Die eigenen Kinder zu fotografieren ist seit dem Einzug des ersten iPhones 2007 in die Hosentasche gekehrt. Heute hat jeder ein Smartphone mit einer guten Kamera und was diese Kameras leisten wäre vor 20 Jahren noch unvorstellbar gewesen. Das gibt dir die Möglichkeit deine Familie und Kinder zu jederzeit selbst zu fotografieren – das ist großartig, denn ich bin der Überzeugung, es gibt nichts wertvolleres als Momente aus dem jungen Leben eurer Kinder festzuhalten. Sind die Bilder dann noch gut fotografiert und übertragen mehr als nur die sachliche Information, hast du ein Bild geschaffen, welches dich über Jahre emotional zurück erinnern lässt.

Ein Bild ist mehr als die sachliche Information, vielmehr ist es die Emotion, die uns berührt.

Damit nun die Chance auf eben diese Bilder steigt, gebe ich dir hier 5 Tips mit auf den Weg die dir helfen sollen.

1. Die Beste Kamera ist die, die du bei dir hast

Elliot Erwitt wird dir wahrscheinlich nicht viel sagen, deshalb hol ich kurz aus: Erwitt war Mitte der 60er Jahre Präsident der weltberühmten und historisch sehr bedeutsamen Fotoagentur „Magnum“ und arbeitete mit Größen wie Robert Capa und Edward Steichen zusammen. Von Ihm stammte das herrliche und treffende Zitat: „Die Beste Kamera ist die, die du bei dir hast“.
Hier sind wir also schon beim ersten Tip und einer wichtigsten Lektion: Deine Kamera, also sehr wahrscheinlich dein Handy, ist gut so wie sie ist und genau das richtige, was du in dem Moment des Fotos brauchst. Eine bessere Kamera heißt noch lange nicht, auch ein besseres Foto zu schießen. Heute Smartphones und digital Kameras lösen mit mehr als 10 Megapixel auf, was rein technisch locker für einen A4 Ausdruck ausreicht (bei einer Pixeldichte, die unser Auge also Scharf wahrnimmt). Lass dich von großen Kameras und großen Objektiven also nicht blenden, dein Handy kann eine ganze Menge!

 

2. Der richtige Moment, das ist das Geheimnis

Den richtigen Moment zu treffen, danach strebt jeder Fotograf, ob Journalist, Künstler oder Lifestyle-Fotograf. Einer der größten Fotografen unserer Zeit war Henri Cartier-Bresson, er ist eine wunderbare Inspirationsquelle für „den richtigen Moment zu treffen“. Sie dir ein paar seiner Bilder an und du wirst merken, was damit gemeint ist. Wichtig hier zu verstehen: Bresson hat mit einer kleinen analogen Leica fotografiert, ein Film und eine Festbrennweite, mehr hat er nie gebraucht. Ein weiterer Hinweis darauf, das die Kamera nicht das Bild macht, sondern der Fotograf. Jedes Handy kann heute 1000 mal mehr, als die analogen Kameras aus dieser Zeit.

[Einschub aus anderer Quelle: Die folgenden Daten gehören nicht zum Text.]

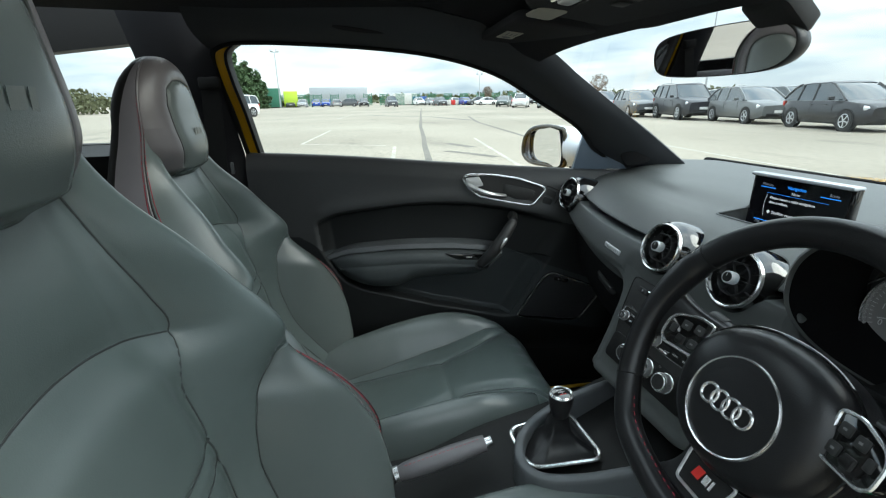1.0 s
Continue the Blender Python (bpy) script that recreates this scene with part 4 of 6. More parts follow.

Der richtige Moment, das bedeutet sich ganz auf das Geschehen zu konzentrieren und abzudrücken, wenn Gestaltung und Emotion auf einer Linie liegen.

Was macht also den richtigen Moment aus? Das ist eine schwierige Frage und hier ist die größte Crux an er Fotografie. Es ist subjektiv und wird von jedem einzelnen selbst bewertet. Es gibt allerdings ein paar allgemein bekannte Wirkungsweisen, die den richtigen Moment positiv beeinflussen.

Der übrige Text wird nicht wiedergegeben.